Although Descartes is now certain of his existence as a mental entity he is still in doubt about the thoughts and ideas that he has as a thinking thing. (where do they come from? how trustworthy are they? are some more trustworthy than others?) He thinks again about the ideas that seem to come to him through the senses and begins to reconsider the physical world and the way he perceives it in order to understand how it is that he can be certain about his mental existence, but in doubt about the physical world.


In a famous passage he considers the way his senses give him perceptions of a piece of wax, and how those perceptions are utterly different and distinct depending on whether the wax is hard or melted. He concludes that although we normally understand our senses as providing us with understanding: to ‘see’ something is to understand it we believe, the example of the wax shows Descartes that ‘Something that I thought I saw with my eyes … was really grasped solely by my mind’s faculty of judgment.


Descartes discussion of the wax is central to understanding his notion of what it is to be a human being. It is his ability to conceive (have a concept of) the wax that, for him, demonstrates the power of rational thought. He concludes that because the information given to him by his senses about the wax is insufficient to allow him to know that the wax remains the same thing after it changes all its sensible qualities, it must therefore be his ‘reason‘, his faculty of judgement that gives him knowledge of the wax. It is as if through the power of rational thought the sum of his understanding is greater than the understanding his senses alone could provide. This ‘added power’ provided by ‘reason’ is the underlying principle of Rationalist philosophy.


Descartes believes that knowledge of the external world is gained through the mind’s understanding (judgement) of the information we receive through the senses. The faculty of judgement is a mental capacity (ability) that brings together the ‘raw’ and potentially incoherent information of the senses and allows us to understand.  This makes him a rationalist as opposed to an empiricist. (we’re doing them next).


For Descartes, this wax business confirms his belief that, he can know his internal world – his mental processes – better and more certainly than he can the external physical world. This emphasises the separation and the difference of the two ‘stuffs’ mental and physical and makes clear his dualism’. 










Advertisements

Try to explain how Descartes’ thoughts about: 

a) the ‘I’ that thinks (‘I’ as a thinking thing) and 

b)  the evidence of the senses with regard to the wax lead him to his ideas about the separation of mind and body. (remember to back up your points with evidence from the text).


We have floundered through Descartes’ Second Meditation (like a hamster crossing a treacle lake), but have finally emerged with firm grasp of what its all about! 
The important thing was to see how Descartes finally found a point of certainty, ‘cogito ergo sum’ (although he didn’t actually say that in ‘The Meditations’) from which he could rebuild his ‘knowledge’ of the world. 
He decides that this thinking thing is a thing that doubts, perceives, affirms, denies, wills, does not will, that imagines also and which feels.’ These activities of the mind are the more certain the less they have to do with the physical world. Therefore the imagination, which seems to build its ideas from perceptions of the physical world is less trustworthy than, for example, the act of doubting, (Remember Descartes prefers geometry to geography for similar reasons.) 

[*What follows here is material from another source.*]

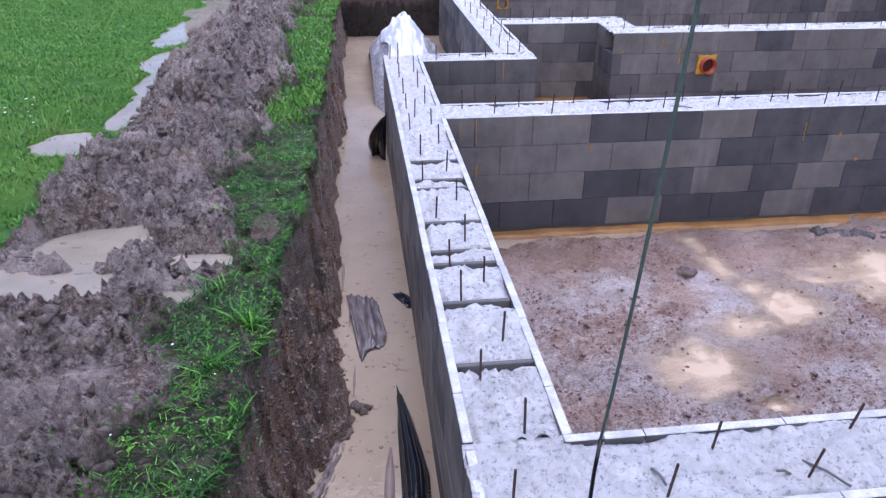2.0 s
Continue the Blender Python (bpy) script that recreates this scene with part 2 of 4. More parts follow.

Our essay challenged us to show how Descartes’ dualism’ – his separation of mental and physical worlds (metaphysical & physical, res cogitans & res extensa, mental stuff and physical stuff, internal & external) is demonstrated in his consideration of the famous piece of wax. And we saw how he thinks that although we normally understand our senses as providing us with understanding, believing that to ‘see’ something is to understand it, the example of the wax shows that Something that I thought I saw with my eyes … was really grasped solely by my mind’s faculty of judgment.’ 

Descartes believes that knowledge of the external world is gained through the mind’s understanding (judgement) of the information we receive through the senses. The faculty of judgement is a mental capacity (ability) that brings together the ‘raw’ and potentially incoherent information of the senses and allows us to understand.  This makes him a rationalist as opposed to an empiricist.  (see glossary).

For Descartes, this confirms his belief that, he can know his internal world – his mental processes – better and more certainly than he can the external physical world. This emphasises the separation and the difference of the two ‘stuffs’ mental and physical and makes clear his ‘dualism’. 

We should note that as Descartes describes the act of understanding as being one in which the metaphysical mind interacts with the physical world, his position is sometimes described as interactionism.’